CANADA
B.C. policy that ends foster care at age 19
unrealistic, even cruel
There is a perverse consistency in the B.C. government's policy to abruptly
end help to youth in care the moment they turn 19.
It that starts with a reluctance to take adolescents and teens into care in
the first place.
Every year, there are easily a thousand adolescents and teens crying out for
protection from abuse and violence in their homes, according to Child and
Youth Representative Mary Ellen Turpel-Lafond. Too often they are told to
stay there. Too often their complaints are dismissed as nothing more than
the usual parent-teen conflicts.
Among the representative's 11,000 active files, there are hundreds of cases
where the provincial Ministry of Children and Family Development has ignored
youths' fears about their own safety because of their mothers' addictions or
mental illness, or because of their mothers' abusive or sexually aggressive
boyfriends.
"The ministry's threshold is very low in terms of parental capacity," she
says. "I have (cases of) kids who are living with active addicts, and the
ministry takes the view that this can be handled with a safety plan – which
may be nothing more than the kids running across the street to a neighbour."

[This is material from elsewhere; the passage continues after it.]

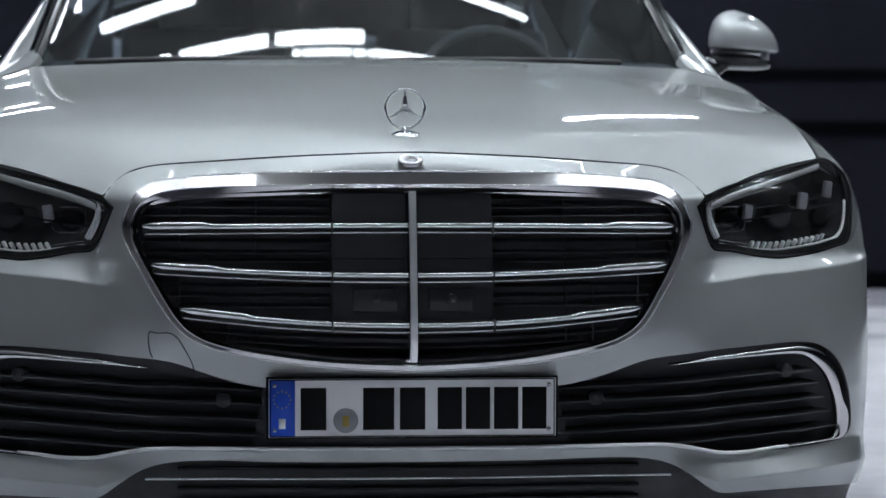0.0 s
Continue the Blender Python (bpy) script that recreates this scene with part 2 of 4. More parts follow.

Turpel-Lafond puts much of the blame on inadequate funding, which has also
resulted in increasing numbers of 16- to 18-year-olds signing Youth
Agreements.
Those agreements give teens $1,000 a month for all their needs, including
rent and food. The expectation is that while living alone, these kids will
make wise decisions like getting up and going to school every morning rather
than staying up late playing videos games or partying every night.
With only minimal support from social workers, these agreements often
stipulate that kids with addictions and mental health issues will have to
get themselves to counselling or even (as the ministry's website says)
"learn to shop for and cook inexpensive, healthy meals."
Expecting that level of maturity from teens, many of whom have grown up in
chaotic homes, seems unrealistic and even cruel.
Even if setting kids up for failure is cheaper than providing foster care
and group homes, over the long term it is definitely more expensive. Which
brings us to the question: When should the government's legal responsibility
for vulnerable children end?
In British Columbia, the cut-off age is 19. In the ministry's parlance, that
is when kids "age out" and are expected to cope on their own. It's a rigid
system. There is no leeway, for example, to let kids who are only a few
weeks or months from high-school graduation to stay in their foster homes.
There is some transitional financial help of up to $1,000 a month for two
years for living expenses for 19 year olds continuing their education. But
how does even a high-functioning person support himself or herself in
Vancouver on that and still have time to study? The answer is clear in the
ministry's own statistics – only one in three kids in foster care graduates
from high school.
The reality is actually more dismal than that, says Turpel-Lafond. Many
so-called "graduates" don't earn Dogwood Certificates (which would allow
them to go on to post-secondary institutions). Instead, they are given
school-leaving certificates.
So how do young adults raised in government care survive with minimal
education, no money and no support, even though close to two-thirds of them
have mental health issues?
In their series this past week From Care to Where? my colleagues Tracy
Sherlock and Lori Culbert have told the stories of a few of the nearly 700
young adults abandoned each year at age 19 by the foster care system.
Reading their painful stories provides a moral case for more government
support both before and beyond age 19.
Yet Sherlock and Culbert make an equally strong economic case. For every $1
spent on foster care beyond the age of 19 in B.C., The Sun
calculated that the long-term savings on incarceration and welfare expenses
and the returns in income tax would be $1.11. The formula my colleagues used
was based on a study intended to convince the Ontario government to extend
support to youth in care from age 21 to 25. In the Ontario case, for every
$1 spent, the government would save (or have returned in income taxes) $1.36
over each person's lifetime. And that formula doesn't even include savings
from reduced emergency room visits, costs of addictions, unwanted
pregnancies and homelessness – all services that former foster children are
much more likely than others to require.
Improving the outcomes for children, youth or young adults who have grown up
in care is an economic message that the B.C. government has heard, but for
which it apparently has no appetite. In the provincial budget announced last
week, the children's ministry was allotted an annual increase of just under
$12 million – a virtual rounding error on its total budget of $1.34 billion.
Aside from being a false saving as others have recognized, hobbling the
futures of thousands of British Columbians through neglect is simply wrong.